Od dzieciństwa nadużywał alkoholu i wyróżniał się wśród rówieśników trudnym charakterem. Udział w bójkach spowodował, że był regularnie notowany przez milicję. Pierwszą pracę podjął w Kujbyszewskiej Fabryce Kabli na stanowisku robotniczym.
We wrześniu 1967 Sierebriakow próbował zgwałcić konduktorkę, pracującą w kujbyszewskich tramwajach. Z nożem w ręku wszedł do budynku dyspozytorni i groził nim konduktorce. Kobieta doznała lekkich obrażeń, a Sierebriakow nie zrealizował swojego zamiaru i uciekł.
Pierwszej zbrodni dokonał w nocy (27/28 kwietnia 1969). Włamał się do prywatnego mieszkania na ulicy Elektrificirowannoj, gdzie zastał trzyosobową rodzinę. Uderzeniami cegły zabił mężczyznę, kobietę i ich 5-letniego syna. Na martwej już kobiecie dokonał gwałtu. Po zrabowaniu 135 rubli opuścił mieszkanie.
Rok później Sierebriakow dokonał kolejnego napadu. W mieszkaniu, do którego się włamał mieszkały dwie kobiety. Obie powalił na ziemię ciosami siekiery, ale kobietom udało się przeżyć. Kolejne dwie kobiety padły ofiarą Sierebriakowa w nocy 8/9 maja 1970. Podobnie jak w poprzednim przypadku zabójca przyjechał na miejsce zbrodni rowerem Ukraina, włamał się do mieszkania i zaatakował kobiety siekierą.
Po tej zbrodni mieszkańców Kujbyszewa ogarnęła panika. W przededniu wyborów do Rady Najwyższej ZSRR mieszkańcy miasta przestali wpuszczać do mieszkań osoby nieznajome, w tym agitatorów wyborczych i cywilnych pracowników milicji.
Sieriebriakow zaatakował ponownie nocą 4/5 czerwca 1970. Jego ofiarą padła czteroosobowa rodzina – małżeństwo z dwójką dzieci. Kobietę najpierw zgwałcił, a następnie zarąbał siekierą.

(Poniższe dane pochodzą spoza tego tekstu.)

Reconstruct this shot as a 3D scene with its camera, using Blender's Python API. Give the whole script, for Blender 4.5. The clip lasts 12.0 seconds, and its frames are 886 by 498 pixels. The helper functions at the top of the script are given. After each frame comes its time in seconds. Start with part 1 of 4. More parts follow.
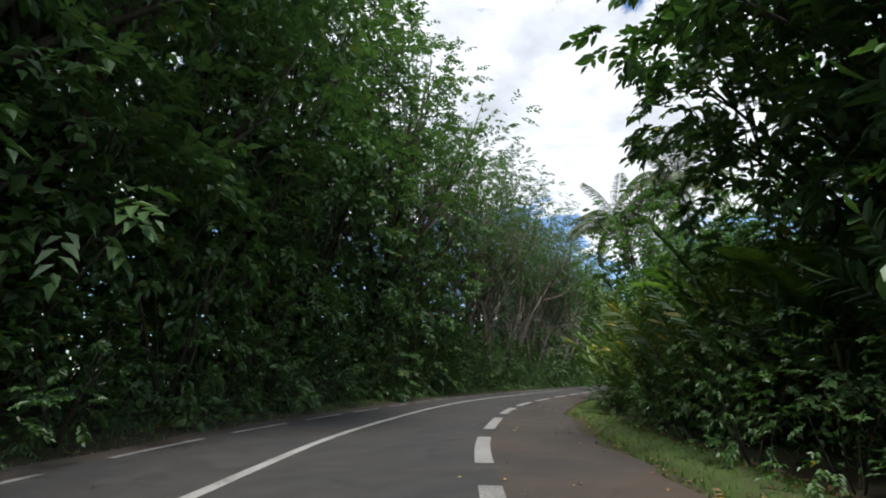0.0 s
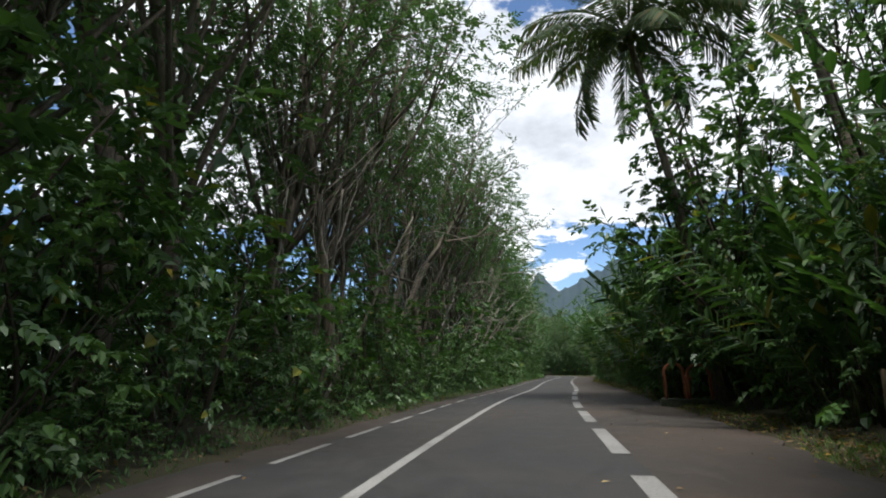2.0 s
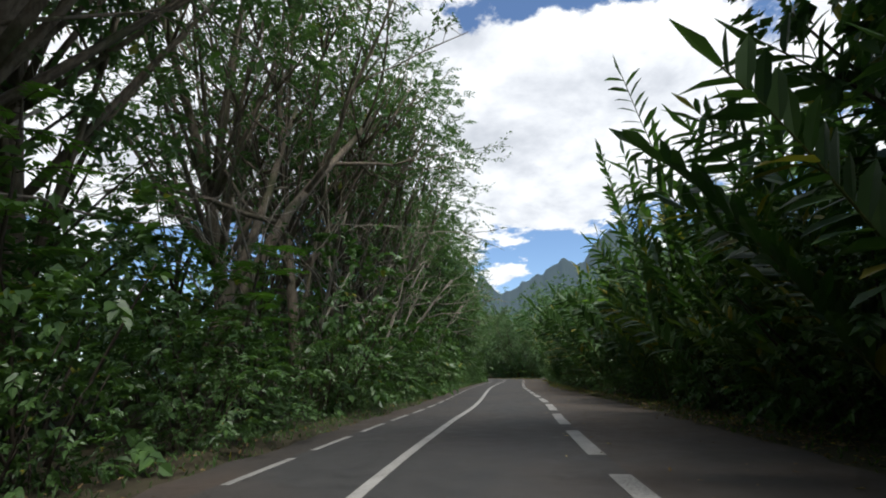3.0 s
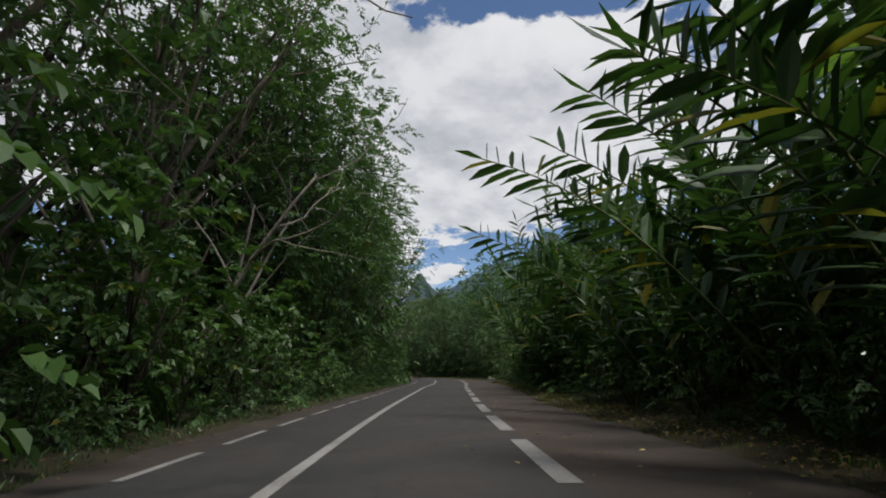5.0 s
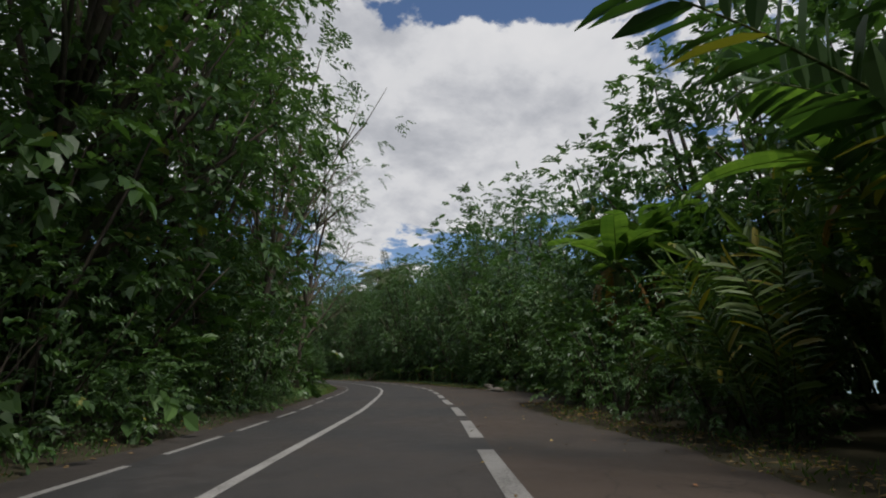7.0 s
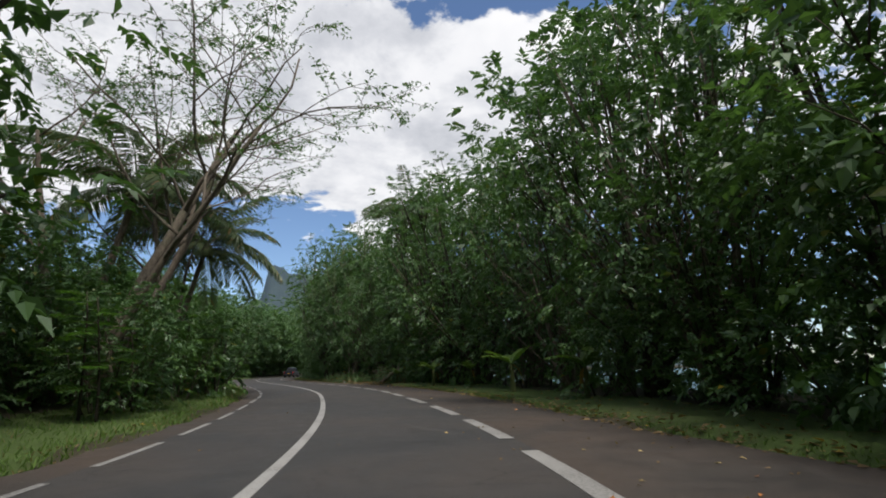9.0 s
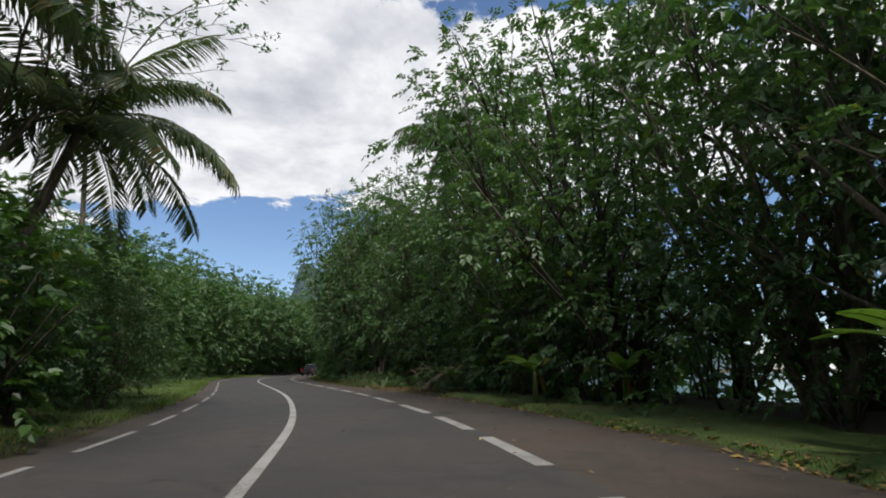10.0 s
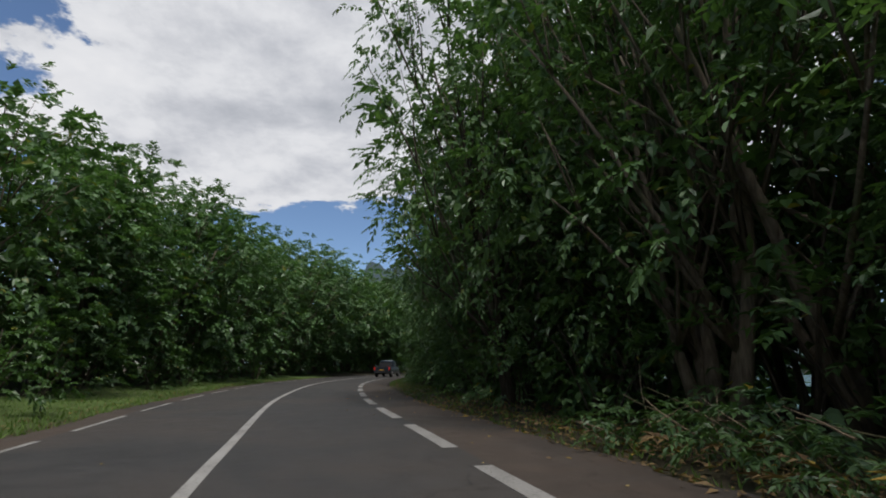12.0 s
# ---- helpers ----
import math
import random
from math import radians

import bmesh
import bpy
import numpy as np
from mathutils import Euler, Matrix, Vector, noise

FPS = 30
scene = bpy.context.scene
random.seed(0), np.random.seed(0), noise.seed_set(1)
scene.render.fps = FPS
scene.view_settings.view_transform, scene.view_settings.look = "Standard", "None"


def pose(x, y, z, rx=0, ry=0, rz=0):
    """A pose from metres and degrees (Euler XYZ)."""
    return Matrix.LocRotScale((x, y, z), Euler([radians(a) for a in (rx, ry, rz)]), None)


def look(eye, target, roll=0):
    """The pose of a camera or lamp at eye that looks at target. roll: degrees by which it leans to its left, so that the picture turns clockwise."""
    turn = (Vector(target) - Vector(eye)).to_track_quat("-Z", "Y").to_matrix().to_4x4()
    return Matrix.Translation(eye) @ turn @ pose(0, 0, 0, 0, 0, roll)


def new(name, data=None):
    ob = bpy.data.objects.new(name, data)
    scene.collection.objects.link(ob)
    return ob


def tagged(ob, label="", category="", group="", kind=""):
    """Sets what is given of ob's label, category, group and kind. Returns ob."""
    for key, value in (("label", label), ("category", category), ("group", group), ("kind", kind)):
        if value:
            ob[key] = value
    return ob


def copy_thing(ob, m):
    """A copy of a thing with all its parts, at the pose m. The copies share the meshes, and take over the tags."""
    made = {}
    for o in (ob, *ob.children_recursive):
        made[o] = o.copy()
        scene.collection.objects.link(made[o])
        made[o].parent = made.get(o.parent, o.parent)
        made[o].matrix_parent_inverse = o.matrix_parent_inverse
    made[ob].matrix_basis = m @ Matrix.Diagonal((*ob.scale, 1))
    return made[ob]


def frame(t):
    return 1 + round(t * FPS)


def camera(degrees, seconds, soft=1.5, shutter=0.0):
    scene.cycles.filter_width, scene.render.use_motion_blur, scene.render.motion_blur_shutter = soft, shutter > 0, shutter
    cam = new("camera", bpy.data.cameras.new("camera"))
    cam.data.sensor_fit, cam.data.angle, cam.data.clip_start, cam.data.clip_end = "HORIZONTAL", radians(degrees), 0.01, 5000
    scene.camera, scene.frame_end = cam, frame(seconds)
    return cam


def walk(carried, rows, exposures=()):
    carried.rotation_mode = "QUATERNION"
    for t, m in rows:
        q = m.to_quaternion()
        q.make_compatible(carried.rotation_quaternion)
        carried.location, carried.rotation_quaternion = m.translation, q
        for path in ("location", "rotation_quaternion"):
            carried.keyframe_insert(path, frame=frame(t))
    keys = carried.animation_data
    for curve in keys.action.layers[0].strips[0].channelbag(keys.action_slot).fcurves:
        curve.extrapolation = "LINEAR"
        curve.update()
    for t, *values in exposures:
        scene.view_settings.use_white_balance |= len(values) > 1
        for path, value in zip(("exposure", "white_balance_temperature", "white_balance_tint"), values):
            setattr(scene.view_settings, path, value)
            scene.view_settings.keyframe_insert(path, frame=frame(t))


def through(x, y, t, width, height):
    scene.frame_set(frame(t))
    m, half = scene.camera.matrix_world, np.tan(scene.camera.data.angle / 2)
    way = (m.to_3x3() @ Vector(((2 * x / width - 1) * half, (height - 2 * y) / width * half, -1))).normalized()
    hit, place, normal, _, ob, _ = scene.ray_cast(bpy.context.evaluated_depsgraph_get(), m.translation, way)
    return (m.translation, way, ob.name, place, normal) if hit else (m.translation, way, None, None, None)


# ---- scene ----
import itertools

cam = camera(84.0, 12.0, soft=1.9, shutter=0.0)
PATH = [
    (0, (2.367, 6.674, 1.064), (2.345, 8.611, 1.563), 0.6),
    (0.3, (2.284, 10.470, 1.094), (2.315, 12.408, 1.591), 0.6),
    (0.5, (2.415, 12.999, 1.105), (2.478, 14.935, 1.603), 0.5),
    (1, (2.880, 19.506, 1.138), (3.073, 21.437, 1.620), 0.2),
    (1.5, (4.200, 25.640, 1.112), (4.510, 27.556, 1.595), 0.1),
    (2, (6.077, 31.862, 1.066), (6.504, 33.755, 1.553), -0.6),
    (2.5, (8.303, 37.884, 1.091), (8.850, 39.747, 1.569), -1.4),
    (3, (10.936, 43.811, 1.103), (11.580, 45.638, 1.598), -1.2),
    (3.5, (13.930, 49.724, 1.060), (14.663, 51.518, 1.553), -1.2),
    (5.5, (26.552, 75.010, 0.979), (27.453, 76.727, 1.469), -0.3),
    (6, (29.911, 81.708, 1.001), (30.848, 83.405, 1.493), -0.1),
    (6.5, (33.534, 88.500, 1.040), (34.502, 90.182, 1.523), 0.1),
    (7, (37.230, 95.090, 1.075), (38.215, 96.760, 1.562), -0.1),
    (7.5, (41.132, 101.833, 1.130), (42.109, 103.512, 1.606), -0.5),
    (9.5, (53.205, 129.677, 1.046), (54.011, 131.445, 1.522), -0.6),
    (10, (55.100, 137.004, 1.084), (55.852, 138.796, 1.557), 0.0),
    (10.5, (56.573, 144.297, 1.080), (57.248, 146.120, 1.551), 0.2),
    (11, (57.480, 151.780, 1.095), (58.085, 153.628, 1.565), 0.4),
    (11.5, (57.977, 159.070, 1.157), (58.538, 160.932, 1.624), 0.7),
    (12, (58.371, 166.208, 1.156), (58.882, 168.085, 1.620), 0.1),
]
walk(cam, [(t, look(eye, target, roll)) for t, eye, target, roll in PATH],
     exposures=[(0.0, 0.3, 6100, 9), (1.0, 0.0, 6100, 9), (1.5, 0.1, 6100, 9), (2.5, 0.3, 6200, 9), (3.0, 0.1, 6200, 9), (3.5, -0.2, 6250, 10), (5.5, -0.45, 6300, 11), (6.0, -0.4, 6300, 11), (6.5, -0.5, 6300, 11), (7.0, -0.6, 6350, 11), (7.5, -0.55, 6350, 11), (9.5, -0.05, 6350, 11), (10.5, -0.1, 6350, 11), (11.5, -0.55, 6300, 11), (12.0, -0.4, 6300, 11)])

# ---------------------------------------------------------------- sky and sun
SUN_AZ, SUN_EL = 184.0, 65.0          # degrees clockwise from +y, above the horizon
world = bpy.data.worlds.new("world")
scene.world = world
world.use_nodes = True
wn, wl = world.node_tree.nodes, world.node_tree.links
wn.clear()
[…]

Czerwcowe zabójstwo spowodowało powołanie specjalnego oddziału milicji, który miał się zająć schwytaniem mordercy. Na jego czele stanęli oficerowie śledczy z Moskwy. Sieriebriakow na miejscu zbrodni zgubił charakterystyczny klucz od roweru, co skłoniło śledczych do poszukiwania sprawcy wśród rowerzystów, jeżdżących rowerami wyprodukowanymi w Charkowie. W ramach rutynowej kontroli rowerzystów, w nocy 7/8 czerwca 1970 na drodze prowadzącej do lotniska w Kujbyszewie patrol milicji próbował zatrzymać Sierebriakowa. Ten porzucił rower i próbował ukryć się w budynku należącym do zakładów Progress. Tam został ujęty przez ochronę i oddany w ręce milicji. Odciski palców i grupa krwi zatrzymanego zgadzały się z tymi, które milicja zabezpieczyła w miejscach zbrodni. Sieriebriakow przyznał się do zarzucanych mu czynów.

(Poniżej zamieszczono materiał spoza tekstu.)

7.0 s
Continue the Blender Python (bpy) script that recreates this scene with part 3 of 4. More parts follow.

Proces Sierebriakowa wywołał ogromne zainteresowanie. Liczba osób, którzy chcieli zobaczyć osobę terroryzującą przez kilkanaście miesięcy Kujbyszew była tak duża, że nie mieścili się w sali sądowej. 16 września 1970 Sąd Okręgowy w Kujbyszewie skazał Sierebriakowa na karę śmierci. Ostatnie słowa zabójcy, które padły na sali sądowej brzmiały „Ja jeszcze wrócę”. Wyrok wykonano przez rozstrzelanie w zakładzie karnym w Syzraniu.